Des Havaianas dans une boutique de Sao Paulo en 2013
 (Miguel Schincariol / AFP)
A l'origine les Havaianas avaient une semelle blanche et une lanière bleue. Jusqu'en 1969, lorsqu'un employé a peint par erreur des lanières en vert. Les clients ont adoré. Havaianas s'est mis à varier les couleurs, puis le design, à partir des années 90. La marque assure que les deux tiers des 200 millions de Brésiliens achètent en moyenne une paire de Havaianas par an et qu'en mettant bout à bout les paires vendues depuis ses débuts, on ferait 62 fois le tour de la Terre.
Le scandale de corruption lié aux anciens propriétaires va-t-il affecter la marque ? "C'est déjà bien qu'une telle marque reste brésilienne", dit Claudio Goldberg, qui insiste sur la nécessité de "ne pas perdre l'identité" de Havaianas.

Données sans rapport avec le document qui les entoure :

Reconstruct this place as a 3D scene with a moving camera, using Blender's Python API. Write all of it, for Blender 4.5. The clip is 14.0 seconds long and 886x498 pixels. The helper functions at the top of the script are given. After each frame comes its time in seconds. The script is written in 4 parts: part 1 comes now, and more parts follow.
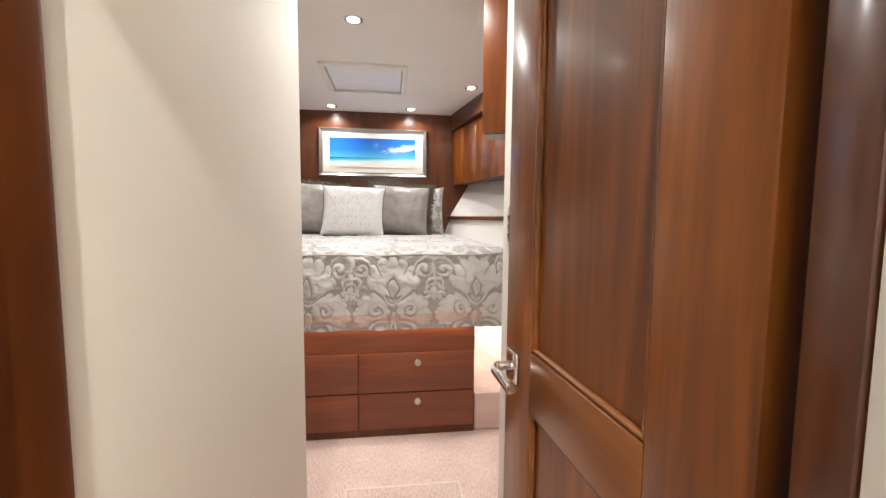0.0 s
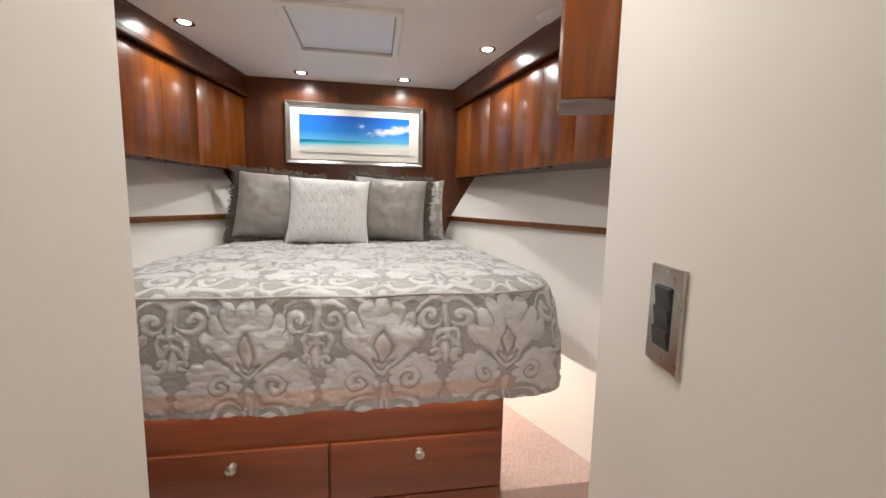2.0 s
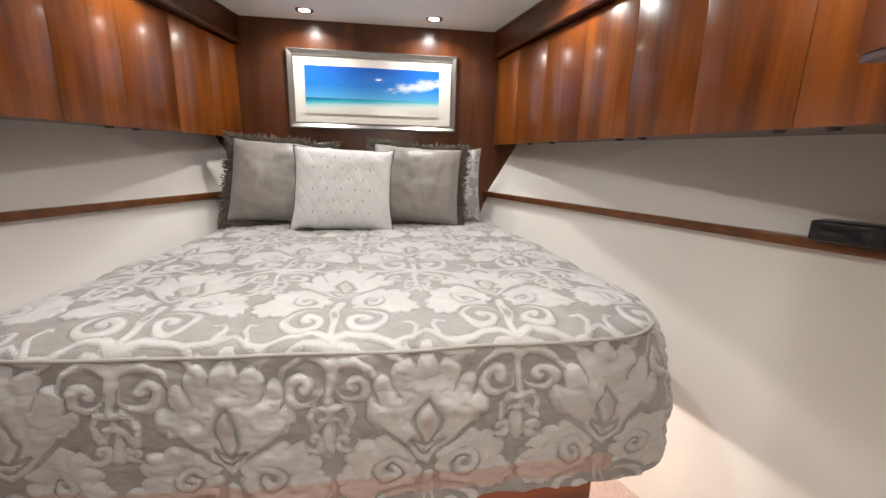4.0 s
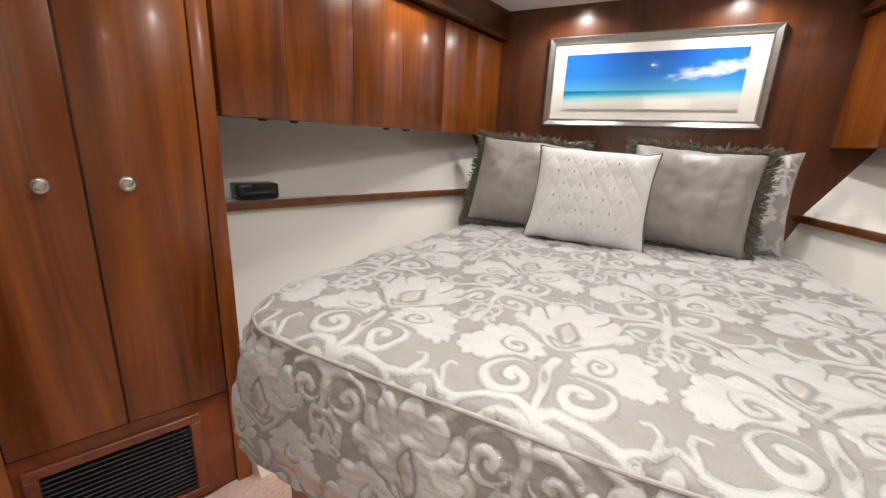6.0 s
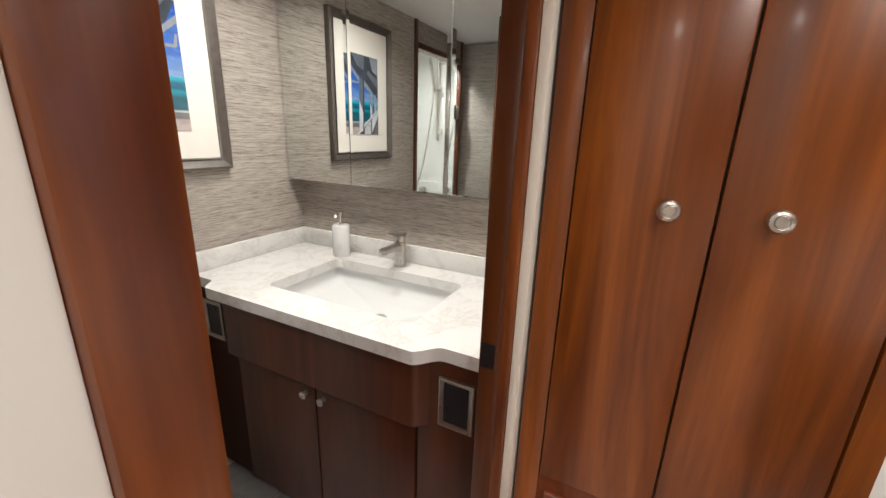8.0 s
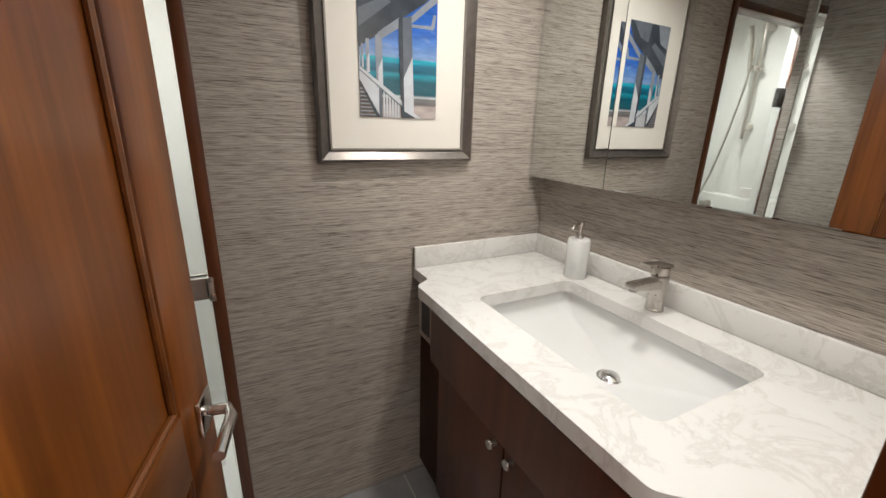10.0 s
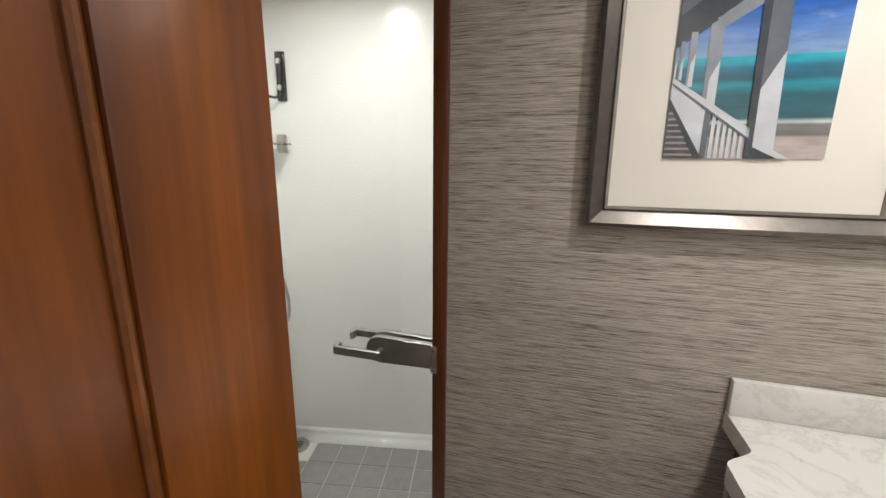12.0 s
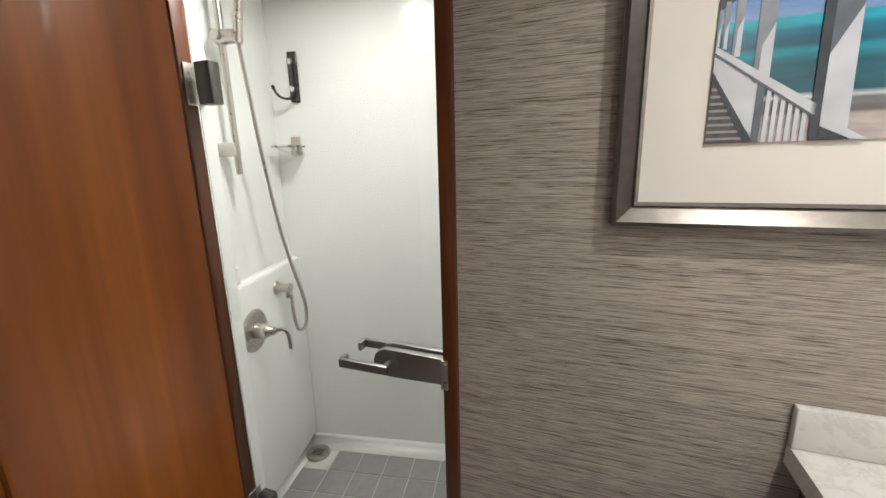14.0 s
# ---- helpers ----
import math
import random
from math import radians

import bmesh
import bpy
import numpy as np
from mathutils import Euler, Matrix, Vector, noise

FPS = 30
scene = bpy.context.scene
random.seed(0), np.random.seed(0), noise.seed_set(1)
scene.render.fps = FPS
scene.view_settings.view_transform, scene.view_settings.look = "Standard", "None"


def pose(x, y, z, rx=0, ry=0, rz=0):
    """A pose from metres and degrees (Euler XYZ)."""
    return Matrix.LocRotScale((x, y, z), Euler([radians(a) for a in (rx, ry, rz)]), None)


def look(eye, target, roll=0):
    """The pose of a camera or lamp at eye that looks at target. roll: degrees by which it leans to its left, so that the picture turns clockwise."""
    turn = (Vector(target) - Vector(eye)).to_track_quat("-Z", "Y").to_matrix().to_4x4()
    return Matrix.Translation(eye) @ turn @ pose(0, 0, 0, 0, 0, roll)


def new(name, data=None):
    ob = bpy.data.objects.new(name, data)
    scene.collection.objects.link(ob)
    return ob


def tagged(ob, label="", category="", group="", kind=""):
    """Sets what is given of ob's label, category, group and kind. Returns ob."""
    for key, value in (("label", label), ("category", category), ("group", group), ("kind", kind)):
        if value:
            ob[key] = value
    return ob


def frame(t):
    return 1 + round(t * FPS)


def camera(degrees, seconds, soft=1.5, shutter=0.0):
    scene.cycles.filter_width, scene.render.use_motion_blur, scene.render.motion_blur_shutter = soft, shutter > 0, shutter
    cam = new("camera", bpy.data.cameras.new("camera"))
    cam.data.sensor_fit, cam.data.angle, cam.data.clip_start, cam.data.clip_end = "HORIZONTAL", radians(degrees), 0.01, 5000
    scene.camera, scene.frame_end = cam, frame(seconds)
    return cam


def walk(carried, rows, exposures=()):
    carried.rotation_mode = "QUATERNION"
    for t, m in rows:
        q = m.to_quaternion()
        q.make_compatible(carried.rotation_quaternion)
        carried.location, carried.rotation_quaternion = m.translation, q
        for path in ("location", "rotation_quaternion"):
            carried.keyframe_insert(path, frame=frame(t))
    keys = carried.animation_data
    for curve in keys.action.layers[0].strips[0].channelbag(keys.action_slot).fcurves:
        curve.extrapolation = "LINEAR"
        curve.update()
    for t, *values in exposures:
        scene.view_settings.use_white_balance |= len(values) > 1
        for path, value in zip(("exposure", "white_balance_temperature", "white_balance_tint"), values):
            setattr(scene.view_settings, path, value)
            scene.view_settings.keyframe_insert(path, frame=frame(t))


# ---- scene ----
cam = camera(96.3, 14.0)
EXPOSURES = [(0, 0.42), (1, 0.12), (2, 0.0), (4.5, 0.02), (5.5, 0.03), (6.5, 0.06), (7.5, 0.38), (8.2, 0.32), (10.3, 0.1), (14, 0.06)]
W_ROOM, W_HALL, W_BATH, W_SHOWER = 4.3, 36.0, 4.8, 7.6
HINGE_U, SHOWER_Z = 0.288, -0.03
PATH = [
    (0, (0.162, -1.952, 1.111), (0.42, 0.024, 0.949), 0.5),
    (0.5, (0.165, -1.854, 1.119), (0.324, 0.135, 0.978), 1.2),
    (1, (0.151, -1.662, 1.141), (0.334, 0.327, 1.03), 1.8),
    (1.5, (0.15, -1.452, 1.188), (0.327, 0.535, 1.043), 1.6),
    (2, (0.149, -1.249, 1.217), (0.48, 0.71, 0.982), 1.2),
    (4.5, (0.088, -0.725, 1.335), (0.284, 1.207, 0.86), 1.0),
    (5, (0.11, -0.691, 1.352), (-0.008, 1.242, 0.85), 1.4),
    (5.5, (0.159, -0.638, 1.35), (-0.317, 1.235, 0.833), 2.0),
    (6, (0.071, -0.545, 1.35), (-0.784, 1.186, 0.829), 2.6),
    (6.5, (-0.032, -0.451, 1.35), (-1.324, 0.984, 0.829), 2.9),
    (7, (-0.141, -0.389, 1.36), (-1.818, 0.562, 0.828), 2.7),
    (7.5, (-0.289, -0.442, 1.344), (-2.172, -0.012, 0.823), 2.5),
    (8, (-0.409, -0.49, 1.333), (-2.323, -0.648, 0.774), 1.8),
    (8.2, (-0.432, -0.525, 1.325), (-2.321, -0.833, 0.745), 2.0),
    (10.3, (-0.813, -0.594, 1.284), (-2.11, -2.008, 0.72), 1.4),
    (10.5, (-0.855, -0.632, 1.293), (-2.024, -2.157, 0.737), 1.4),
    (11, (-0.944, -0.712, 1.306), (-1.758, -2.464, 0.789), 1.3),
    (11.5, (-1.003, -0.795, 1.306), (-1.463, -2.687, 0.849), 0.9),
    (12, (-1.035, -0.866, 1.307), (-1.25, -2.807, 0.872), 0.5),
    (12.5, (-1.074, -0.93, 1.313), (-1.106, -2.876, 0.851), -0.1),
    (13, (-1.1, -0.962, 1.306), (-1.022, -2.908, 0.848), -0.7),
    (13.5, (-1.105, -0.97, 1.295), (-1.033, -2.92, 0.854), -1.0),
    (14, (-1.092, -0.948, 1.3), (-1.149, -2.899, 0.863), -1.4),
]
walk(cam, [(t, look(eye, target, roll)) for t, eye, target, roll in PATH], EXPOSURES)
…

Ses nouveaux gestionnaires ont indiqué qu'ils voulaient s'étendre aux Etats-Unis et laisseraient la direction en place.

200 millions de paires vendues chaque année

Dans une boutique de Copacabana, Solange Brascher, employée d'une entreprise de télécommunications, achète une paire pour sa fille. "Avant il y avait cette idée que c'était la sandale du pauvre", dit-elle "mais maintenant toutes les classe sociales les portent parce qu'elles sont cool". "C'est la première chose que j'ai achetée en arrivant pour offrir à mes amis", dit Beatriz Rodrigues, une touriste portugaise. "J'en ai déjà acheté dix paires et je vais en acheter dix autres car elles sont beaucoup plus chères en Europe".
Fabrication des Havaianas, 2013
 (Miguel Schincariol / AFP)
Avec plus de 200 millions de paires vendues chaque année, dont 16% à l'exportation, les Havaianas sont devenues un symbole du Brésil. Elles ont commencé à marcher à l'étranger grâce à leur nouveau design et à une offensive marketing dans les années 90. Le slogan "Elles ne se déforment pas, n'ont pas d'odeur" a laissé la place à "Tout le monde les porte". Aujourd'hui, Alpargatas, compagnie basée à Sao Paulo, dispose de 700 points de vente dans 100 pays.